— Begin —

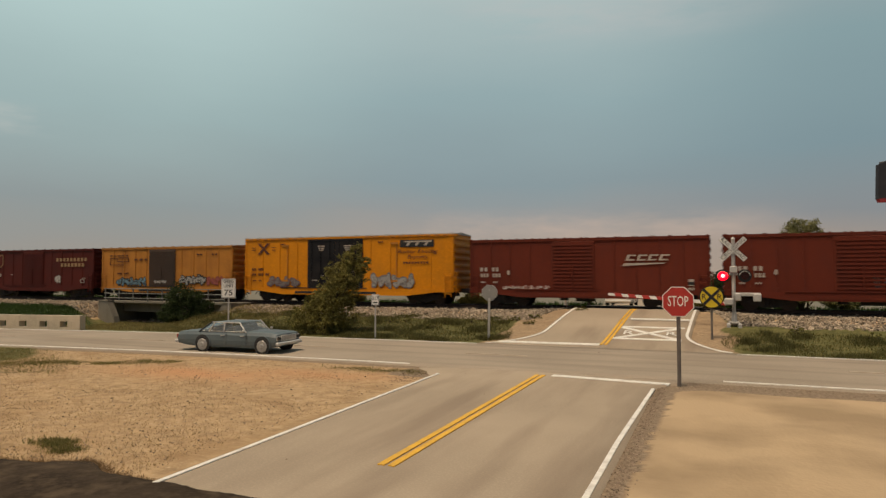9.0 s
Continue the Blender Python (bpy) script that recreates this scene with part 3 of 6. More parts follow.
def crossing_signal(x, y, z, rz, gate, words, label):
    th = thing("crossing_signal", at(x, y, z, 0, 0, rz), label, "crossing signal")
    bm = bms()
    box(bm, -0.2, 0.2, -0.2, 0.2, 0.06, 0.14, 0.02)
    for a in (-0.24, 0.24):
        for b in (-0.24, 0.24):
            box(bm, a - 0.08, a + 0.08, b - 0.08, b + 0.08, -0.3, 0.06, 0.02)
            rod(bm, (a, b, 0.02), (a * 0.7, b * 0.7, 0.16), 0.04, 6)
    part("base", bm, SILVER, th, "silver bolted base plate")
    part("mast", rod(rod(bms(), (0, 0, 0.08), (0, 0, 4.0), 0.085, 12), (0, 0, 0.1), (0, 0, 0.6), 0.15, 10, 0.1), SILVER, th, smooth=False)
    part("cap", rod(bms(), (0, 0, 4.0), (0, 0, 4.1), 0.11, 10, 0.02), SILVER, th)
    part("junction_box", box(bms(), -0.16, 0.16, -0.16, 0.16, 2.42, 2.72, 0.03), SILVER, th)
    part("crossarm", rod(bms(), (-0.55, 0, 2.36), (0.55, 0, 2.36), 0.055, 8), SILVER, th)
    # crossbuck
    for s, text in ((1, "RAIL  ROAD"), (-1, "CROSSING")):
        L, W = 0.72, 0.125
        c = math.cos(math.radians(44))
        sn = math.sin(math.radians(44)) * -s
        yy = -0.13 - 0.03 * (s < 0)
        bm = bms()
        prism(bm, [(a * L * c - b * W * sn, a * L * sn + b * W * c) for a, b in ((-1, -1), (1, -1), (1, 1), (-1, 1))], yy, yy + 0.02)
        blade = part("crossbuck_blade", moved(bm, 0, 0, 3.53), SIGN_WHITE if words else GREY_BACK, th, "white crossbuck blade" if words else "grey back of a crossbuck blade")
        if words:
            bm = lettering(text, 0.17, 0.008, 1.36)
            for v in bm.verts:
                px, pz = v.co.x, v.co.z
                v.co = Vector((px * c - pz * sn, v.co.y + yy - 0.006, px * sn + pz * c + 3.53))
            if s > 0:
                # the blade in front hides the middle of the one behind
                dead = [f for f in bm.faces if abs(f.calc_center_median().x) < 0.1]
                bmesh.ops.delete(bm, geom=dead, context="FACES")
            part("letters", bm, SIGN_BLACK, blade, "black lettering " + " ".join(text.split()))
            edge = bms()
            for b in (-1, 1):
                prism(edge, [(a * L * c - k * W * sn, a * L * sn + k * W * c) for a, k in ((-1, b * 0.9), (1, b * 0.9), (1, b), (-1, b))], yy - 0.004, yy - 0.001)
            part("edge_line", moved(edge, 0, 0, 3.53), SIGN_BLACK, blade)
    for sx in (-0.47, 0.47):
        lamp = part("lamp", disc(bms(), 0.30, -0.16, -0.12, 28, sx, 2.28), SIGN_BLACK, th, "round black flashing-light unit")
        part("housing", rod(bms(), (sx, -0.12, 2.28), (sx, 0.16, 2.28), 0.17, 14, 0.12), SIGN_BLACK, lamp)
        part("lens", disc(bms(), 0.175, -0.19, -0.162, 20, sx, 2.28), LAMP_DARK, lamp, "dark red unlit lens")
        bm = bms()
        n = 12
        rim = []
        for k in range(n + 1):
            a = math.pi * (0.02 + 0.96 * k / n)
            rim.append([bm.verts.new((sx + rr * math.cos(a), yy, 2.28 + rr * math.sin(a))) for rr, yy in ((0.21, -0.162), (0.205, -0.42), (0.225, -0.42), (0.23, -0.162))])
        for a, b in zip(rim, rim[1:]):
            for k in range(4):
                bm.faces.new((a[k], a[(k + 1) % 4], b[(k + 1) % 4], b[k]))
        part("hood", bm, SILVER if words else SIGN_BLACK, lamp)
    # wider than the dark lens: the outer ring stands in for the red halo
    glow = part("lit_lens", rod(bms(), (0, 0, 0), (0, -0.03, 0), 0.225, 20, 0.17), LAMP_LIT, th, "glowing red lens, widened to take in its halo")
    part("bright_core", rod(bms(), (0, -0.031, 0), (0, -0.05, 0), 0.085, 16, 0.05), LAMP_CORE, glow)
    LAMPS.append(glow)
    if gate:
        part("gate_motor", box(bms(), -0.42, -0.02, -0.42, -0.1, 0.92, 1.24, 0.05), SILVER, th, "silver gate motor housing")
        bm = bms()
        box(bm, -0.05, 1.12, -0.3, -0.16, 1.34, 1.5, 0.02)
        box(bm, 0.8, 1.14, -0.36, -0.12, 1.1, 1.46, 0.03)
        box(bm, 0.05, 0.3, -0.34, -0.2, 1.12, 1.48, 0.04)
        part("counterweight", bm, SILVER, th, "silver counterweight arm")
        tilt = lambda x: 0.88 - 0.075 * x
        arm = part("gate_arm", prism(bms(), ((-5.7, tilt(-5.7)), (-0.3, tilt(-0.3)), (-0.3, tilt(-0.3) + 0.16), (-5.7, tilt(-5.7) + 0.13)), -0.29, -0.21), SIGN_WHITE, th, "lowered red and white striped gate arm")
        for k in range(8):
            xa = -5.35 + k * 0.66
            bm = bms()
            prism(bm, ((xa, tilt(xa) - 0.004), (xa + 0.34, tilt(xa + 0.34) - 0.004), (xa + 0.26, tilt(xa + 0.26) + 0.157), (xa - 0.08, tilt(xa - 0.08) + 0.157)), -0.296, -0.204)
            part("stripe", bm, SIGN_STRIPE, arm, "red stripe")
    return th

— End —

### WHAT THE TASK ASKS
Restate the whole listing above exactly, except for its images.

### FULL OUTPUT
9.0 s
Continue the Blender Python (bpy) script that recreates this scene with part 3 of 6. More parts follow.
def crossing_signal(x, y, z, rz, gate, words, label):
    th = thing("crossing_signal", at(x, y, z, 0, 0, rz), label, "crossing signal")
    bm = bms()
    box(bm, -0.2, 0.2, -0.2, 0.2, 0.06, 0.14, 0.02)
    for a in (-0.24, 0.24):
        for b in (-0.24, 0.24):
            box(bm, a - 0.08, a + 0.08, b - 0.08, b + 0.08, -0.3, 0.06, 0.02)
            rod(bm, (a, b, 0.02), (a * 0.7, b * 0.7, 0.16), 0.04, 6)
    part("base", bm, SILVER, th, "silver bolted base plate")
    part("mast", rod(rod(bms(), (0, 0, 0.08), (0, 0, 4.0), 0.085, 12), (0, 0, 0.1), (0, 0, 0.6), 0.15, 10, 0.1), SILVER, th, smooth=False)
    part("cap", rod(bms(), (0, 0, 4.0), (0, 0, 4.1), 0.11, 10, 0.02), SILVER, th)
    part("junction_box", box(bms(), -0.16, 0.16, -0.16, 0.16, 2.42, 2.72, 0.03), SILVER, th)
    part("crossarm", rod(bms(), (-0.55, 0, 2.36), (0.55, 0, 2.36), 0.055, 8), SILVER, th)
    # crossbuck
    for s, text in ((1, "RAIL  ROAD"), (-1, "CROSSING")):
        L, W = 0.72, 0.125
        c = math.cos(math.radians(44))
        sn = math.sin(math.radians(44)) * -s
        yy = -0.13 - 0.03 * (s < 0)
        bm = bms()
        prism(bm, [(a * L * c - b * W * sn, a * L * sn + b * W * c) for a, b in ((-1, -1), (1, -1), (1, 1), (-1, 1))], yy, yy + 0.02)
        blade = part("crossbuck_blade", moved(bm, 0, 0, 3.53), SIGN_WHITE if words else GREY_BACK, th, "white crossbuck blade" if words else "grey back of a crossbuck blade")
        if words:
            bm = lettering(text, 0.17, 0.008, 1.36)
            for v in bm.verts:
                px, pz = v.co.x, v.co.z
                v.co = Vector((px * c - pz * sn, v.co.y + yy - 0.006, px * sn + pz * c + 3.53))
            if s > 0:
                # the blade in front hides the middle of the one behind
                dead = [f for f in bm.faces if abs(f.calc_center_median().x) < 0.1]
                bmesh.ops.delete(bm, geom=dead, context="FACES")
            part("letters", bm, SIGN_BLACK, blade, "black lettering " + " ".join(text.split()))
            edge = bms()
            for b in (-1, 1):
                prism(edge, [(a * L * c - k * W * sn, a * L * sn + k * W * c) for a, k in ((-1, b * 0.9), (1, b * 0.9), (1, b), (-1, b))], yy - 0.004, yy - 0.001)
            part("edge_line", moved(edge, 0, 0, 3.53), SIGN_BLACK, blade)
    for sx in (-0.47, 0.47):
        lamp = part("lamp", disc(bms(), 0.30, -0.16, -0.12, 28, sx, 2.28), SIGN_BLACK, th, "round black flashing-light unit")
        part("housing", rod(bms(), (sx, -0.12, 2.28), (sx, 0.16, 2.28), 0.17, 14, 0.12), SIGN_BLACK, lamp)
        part("lens", disc(bms(), 0.175, -0.19, -0.162, 20, sx, 2.28), LAMP_DARK, lamp, "dark red unlit lens")
        bm = bms()
        n = 12
        rim = []
        for k in range(n + 1):
            a = math.pi * (0.02 + 0.96 * k / n)
            rim.append([bm.verts.new((sx + rr * math.cos(a), yy, 2.28 + rr * math.sin(a))) for rr, yy in ((0.21, -0.162), (0.205, -0.42), (0.225, -0.42), (0.23, -0.162))])
        for a, b in zip(rim, rim[1:]):
            for k in range(4):
                bm.faces.new((a[k], a[(k + 1) % 4], b[(k + 1) % 4], b[k]))
        part("hood", bm, SILVER if words else SIGN_BLACK, lamp)
    # wider than the dark lens: the outer ring stands in for the red halo
    glow = part("lit_lens", rod(bms(), (0, 0, 0), (0, -0.03, 0), 0.225, 20, 0.17), LAMP_LIT, th, "glowing red lens, widened to take in its halo")
    part("bright_core", rod(bms(), (0, -0.031, 0), (0, -0.05, 0), 0.085, 16, 0.05), LAMP_CORE, glow)
    LAMPS.append(glow)
    if gate:
        part("gate_motor", box(bms(), -0.42, -0.02, -0.42, -0.1, 0.92, 1.24, 0.05), SILVER, th, "silver gate motor housing")
        bm = bms()
        box(bm, -0.05, 1.12, -0.3, -0.16, 1.34, 1.5, 0.02)
        box(bm, 0.8, 1.14, -0.36, -0.12, 1.1, 1.46, 0.03)
        box(bm, 0.05, 0.3, -0.34, -0.2, 1.12, 1.48, 0.04)
        part("counterweight", bm, SILVER, th, "silver counterweight arm")
        tilt = lambda x: 0.88 - 0.075 * x
        arm = part("gate_arm", prism(bms(), ((-5.7, tilt(-5.7)), (-0.3, tilt(-0.3)), (-0.3, tilt(-0.3) + 0.16), (-5.7, tilt(-5.7) + 0.13)), -0.29, -0.21), SIGN_WHITE, th, "lowered red and white striped gate arm")
        for k in range(8):
            xa = -5.35 + k * 0.66
            bm = bms()
            prism(bm, ((xa, tilt(xa) - 0.004), (xa + 0.34, tilt(xa + 0.34) - 0.004), (xa + 0.26, tilt(xa + 0.26) + 0.157), (xa - 0.08, tilt(xa - 0.08) + 0.157)), -0.296, -0.204)
            part("stripe", bm, SIGN_STRIPE, arm, "red stripe")
    return th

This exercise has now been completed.